> _Stored data_:

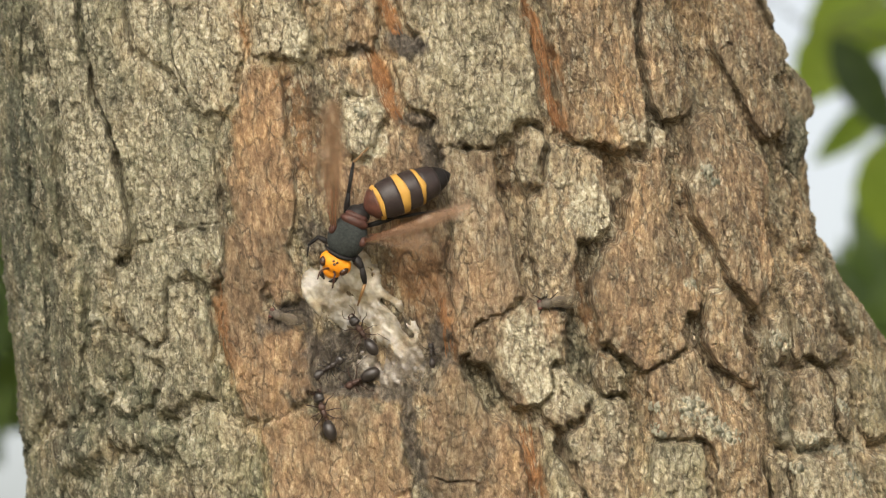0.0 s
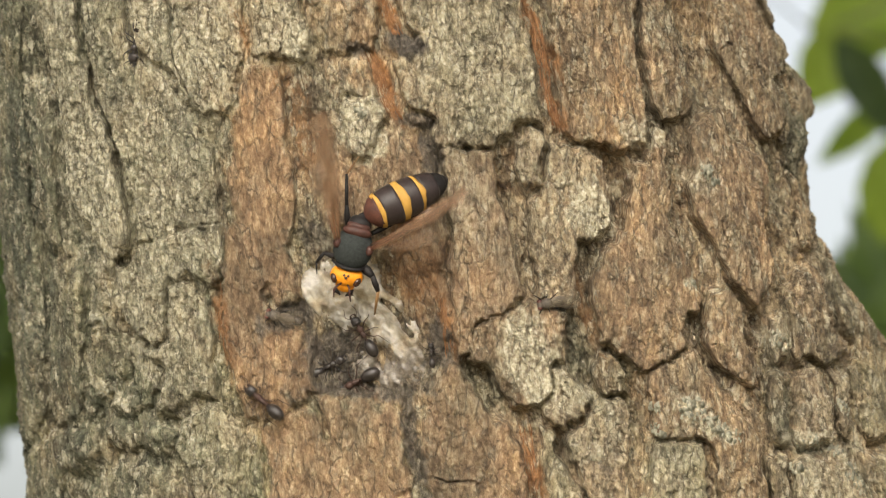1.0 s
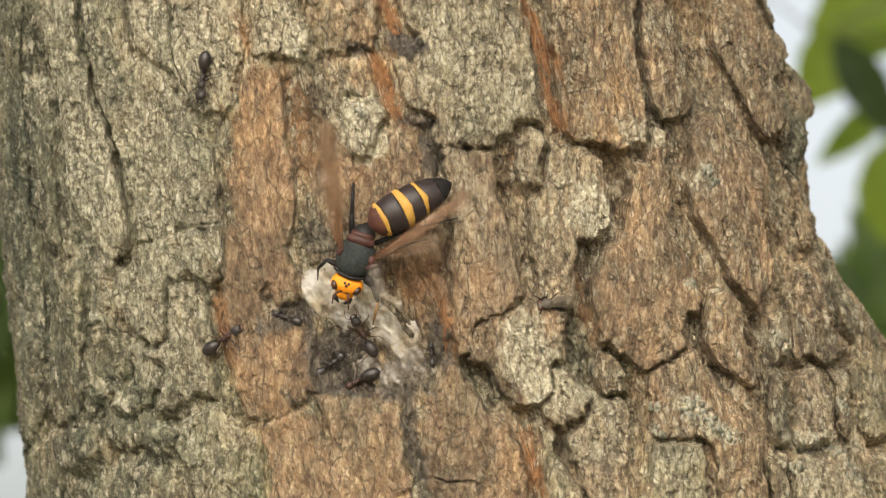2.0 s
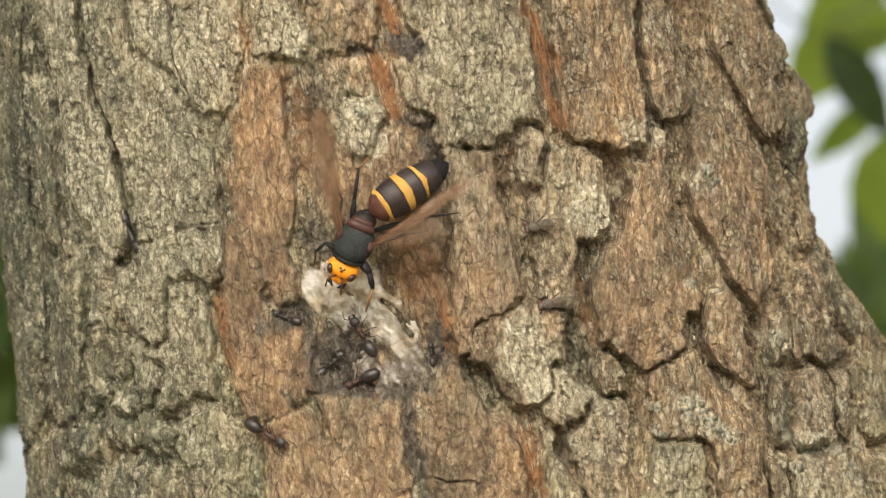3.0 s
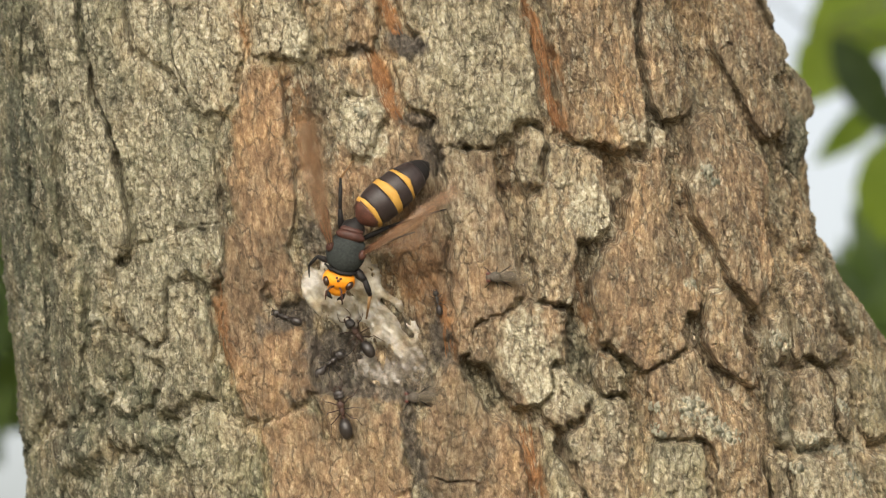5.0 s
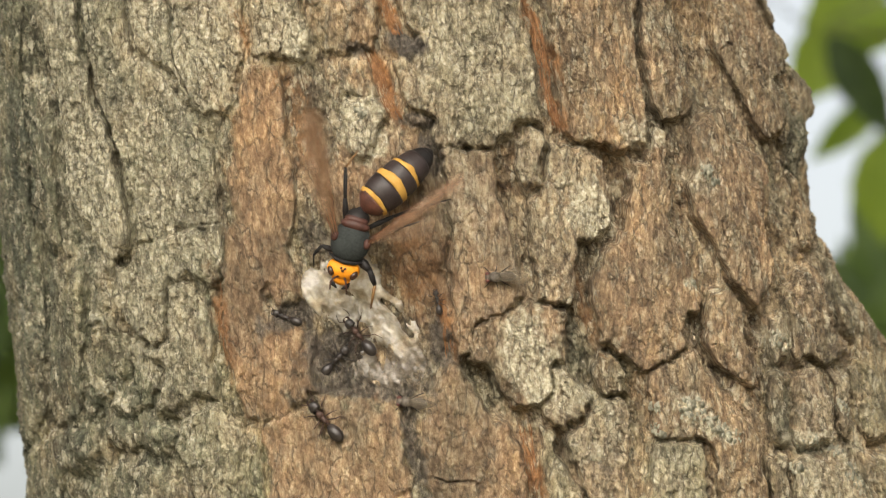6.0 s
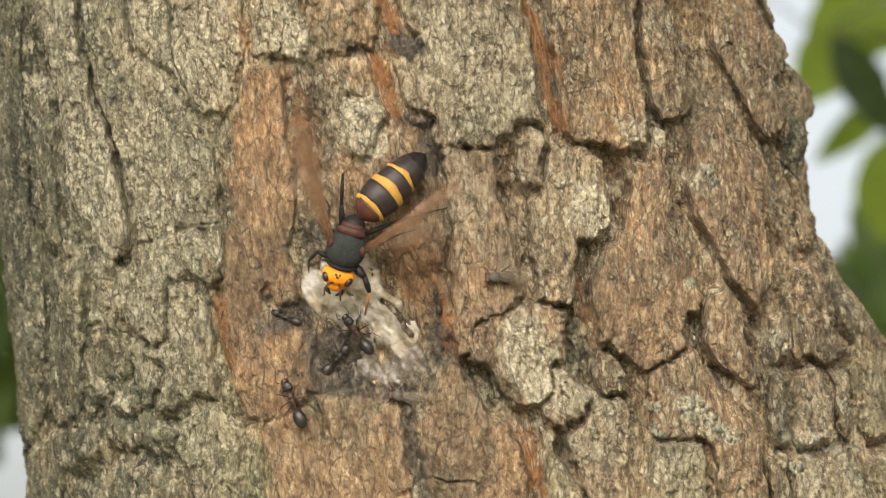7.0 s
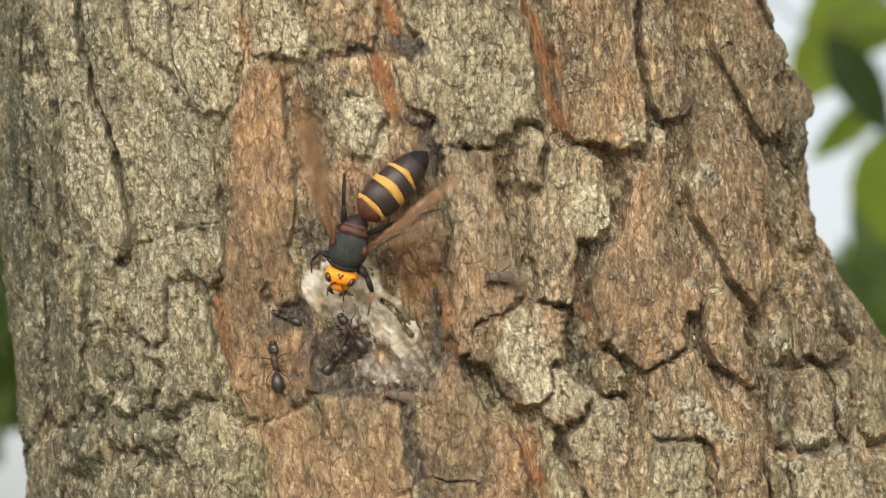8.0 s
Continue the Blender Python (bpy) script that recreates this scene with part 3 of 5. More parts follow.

> _Do this_: Reproduce the full material exactly, excluding the pictures.

> _Right answer_:
0.0 s
1.0 s
2.0 s
3.0 s
5.0 s
6.0 s
7.0 s
8.0 s
Continue the Blender Python (bpy) script that recreates this scene with part 3 of 5. More parts follow.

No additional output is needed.